Output the full listing word for word.
= = = = =
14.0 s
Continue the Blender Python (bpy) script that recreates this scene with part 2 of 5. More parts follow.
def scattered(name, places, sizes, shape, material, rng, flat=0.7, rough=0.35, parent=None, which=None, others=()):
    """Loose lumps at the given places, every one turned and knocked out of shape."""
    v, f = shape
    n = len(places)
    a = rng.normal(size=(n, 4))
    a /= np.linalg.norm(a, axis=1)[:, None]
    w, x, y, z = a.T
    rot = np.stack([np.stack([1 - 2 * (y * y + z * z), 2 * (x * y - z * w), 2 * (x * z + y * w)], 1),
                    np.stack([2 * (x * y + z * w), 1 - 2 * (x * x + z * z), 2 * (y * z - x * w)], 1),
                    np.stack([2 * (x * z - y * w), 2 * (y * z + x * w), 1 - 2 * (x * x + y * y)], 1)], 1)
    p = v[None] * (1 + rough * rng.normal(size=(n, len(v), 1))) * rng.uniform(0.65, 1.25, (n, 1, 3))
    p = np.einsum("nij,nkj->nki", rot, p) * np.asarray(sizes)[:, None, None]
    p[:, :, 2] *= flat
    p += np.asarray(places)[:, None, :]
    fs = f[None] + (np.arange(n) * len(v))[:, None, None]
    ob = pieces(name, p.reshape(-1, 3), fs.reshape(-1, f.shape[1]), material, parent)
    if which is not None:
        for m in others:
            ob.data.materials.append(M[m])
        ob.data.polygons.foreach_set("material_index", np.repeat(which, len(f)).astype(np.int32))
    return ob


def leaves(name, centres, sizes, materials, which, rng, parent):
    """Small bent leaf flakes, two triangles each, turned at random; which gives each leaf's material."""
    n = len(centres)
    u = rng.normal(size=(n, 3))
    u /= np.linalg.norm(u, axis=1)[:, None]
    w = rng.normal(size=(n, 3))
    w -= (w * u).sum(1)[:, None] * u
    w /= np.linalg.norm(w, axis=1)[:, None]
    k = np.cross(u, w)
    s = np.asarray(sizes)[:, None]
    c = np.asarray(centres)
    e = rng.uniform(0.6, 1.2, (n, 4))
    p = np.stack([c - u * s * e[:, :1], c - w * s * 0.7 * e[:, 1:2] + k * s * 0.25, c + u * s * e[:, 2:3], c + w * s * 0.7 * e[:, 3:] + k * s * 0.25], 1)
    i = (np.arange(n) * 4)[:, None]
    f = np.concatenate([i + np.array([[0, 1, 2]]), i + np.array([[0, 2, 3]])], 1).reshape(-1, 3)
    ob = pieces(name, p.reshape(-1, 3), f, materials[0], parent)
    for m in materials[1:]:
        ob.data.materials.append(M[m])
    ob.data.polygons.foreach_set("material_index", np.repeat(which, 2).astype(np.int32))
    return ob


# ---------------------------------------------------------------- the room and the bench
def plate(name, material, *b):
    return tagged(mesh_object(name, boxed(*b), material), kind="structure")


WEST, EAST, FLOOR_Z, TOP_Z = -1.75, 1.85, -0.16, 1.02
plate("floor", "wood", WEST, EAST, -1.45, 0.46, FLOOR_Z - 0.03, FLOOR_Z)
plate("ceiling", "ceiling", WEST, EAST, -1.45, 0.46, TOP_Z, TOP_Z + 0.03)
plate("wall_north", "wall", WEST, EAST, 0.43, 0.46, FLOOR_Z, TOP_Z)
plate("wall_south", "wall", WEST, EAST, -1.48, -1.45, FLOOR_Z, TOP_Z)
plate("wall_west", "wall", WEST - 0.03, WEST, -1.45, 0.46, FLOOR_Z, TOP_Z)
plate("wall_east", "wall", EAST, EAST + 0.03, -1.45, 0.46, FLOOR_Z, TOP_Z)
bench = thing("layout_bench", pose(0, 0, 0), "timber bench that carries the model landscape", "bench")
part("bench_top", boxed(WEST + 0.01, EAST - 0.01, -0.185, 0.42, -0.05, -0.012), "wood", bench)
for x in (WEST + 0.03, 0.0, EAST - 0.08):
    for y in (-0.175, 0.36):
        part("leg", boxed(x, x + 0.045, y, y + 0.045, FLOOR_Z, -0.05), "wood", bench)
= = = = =
RESPONSE FOR THIS EXERCISE ::
14.0 s
Continue the Blender Python (bpy) script that recreates this scene with part 2 of 5. More parts follow.
def scattered(name, places, sizes, shape, material, rng, flat=0.7, rough=0.35, parent=None, which=None, others=()):
    """Loose lumps at the given places, every one turned and knocked out of shape."""
    v, f = shape
    n = len(places)
    a = rng.normal(size=(n, 4))
    a /= np.linalg.norm(a, axis=1)[:, None]
    w, x, y, z = a.T
    rot = np.stack([np.stack([1 - 2 * (y * y + z * z), 2 * (x * y - z * w), 2 * (x * z + y * w)], 1),
                    np.stack([2 * (x * y + z * w), 1 - 2 * (x * x + z * z), 2 * (y * z - x * w)], 1),
                    np.stack([2 * (x * z - y * w), 2 * (y * z + x * w), 1 - 2 * (x * x + y * y)], 1)], 1)
    p = v[None] * (1 + rough * rng.normal(size=(n, len(v), 1))) * rng.uniform(0.65, 1.25, (n, 1, 3))
    p = np.einsum("nij,nkj->nki", rot, p) * np.asarray(sizes)[:, None, None]
    p[:, :, 2] *= flat
    p += np.asarray(places)[:, None, :]
    fs = f[None] + (np.arange(n) * len(v))[:, None, None]
    ob = pieces(name, p.reshape(-1, 3), fs.reshape(-1, f.shape[1]), material, parent)
    if which is not None:
        for m in others:
            ob.data.materials.append(M[m])
        ob.data.polygons.foreach_set("material_index", np.repeat(which, len(f)).astype(np.int32))
    return ob


def leaves(name, centres, sizes, materials, which, rng, parent):
    """Small bent leaf flakes, two triangles each, turned at random; which gives each leaf's material."""
    n = len(centres)
    u = rng.normal(size=(n, 3))
    u /= np.linalg.norm(u, axis=1)[:, None]
    w = rng.normal(size=(n, 3))
    w -= (w * u).sum(1)[:, None] * u
    w /= np.linalg.norm(w, axis=1)[:, None]
    k = np.cross(u, w)
    s = np.asarray(sizes)[:, None]
    c = np.asarray(centres)
    e = rng.uniform(0.6, 1.2, (n, 4))
    p = np.stack([c - u * s * e[:, :1], c - w * s * 0.7 * e[:, 1:2] + k * s * 0.25, c + u * s * e[:, 2:3], c + w * s * 0.7 * e[:, 3:] + k * s * 0.25], 1)
    i = (np.arange(n) * 4)[:, None]
    f = np.concatenate([i + np.array([[0, 1, 2]]), i + np.array([[0, 2, 3]])], 1).reshape(-1, 3)
    ob = pieces(name, p.reshape(-1, 3), f, materials[0], parent)
    for m in materials[1:]:
        ob.data.materials.append(M[m])
    ob.data.polygons.foreach_set("material_index", np.repeat(which, 2).astype(np.int32))
    return ob


# ---------------------------------------------------------------- the room and the bench
def plate(name, material, *b):
    return tagged(mesh_object(name, boxed(*b), material), kind="structure")


WEST, EAST, FLOOR_Z, TOP_Z = -1.75, 1.85, -0.16, 1.02
plate("floor", "wood", WEST, EAST, -1.45, 0.46, FLOOR_Z - 0.03, FLOOR_Z)
plate("ceiling", "ceiling", WEST, EAST, -1.45, 0.46, TOP_Z, TOP_Z + 0.03)
plate("wall_north", "wall", WEST, EAST, 0.43, 0.46, FLOOR_Z, TOP_Z)
plate("wall_south", "wall", WEST, EAST, -1.48, -1.45, FLOOR_Z, TOP_Z)
plate("wall_west", "wall", WEST - 0.03, WEST, -1.45, 0.46, FLOOR_Z, TOP_Z)
plate("wall_east", "wall", EAST, EAST + 0.03, -1.45, 0.46, FLOOR_Z, TOP_Z)
bench = thing("layout_bench", pose(0, 0, 0), "timber bench that carries the model landscape", "bench")
part("bench_top", boxed(WEST + 0.01, EAST - 0.01, -0.185, 0.42, -0.05, -0.012), "wood", bench)
for x in (WEST + 0.03, 0.0, EAST - 0.08):
    for y in (-0.175, 0.36):
        part("leg", boxed(x, x + 0.045, y, y + 0.045, FLOOR_Z, -0.05), "wood", bench)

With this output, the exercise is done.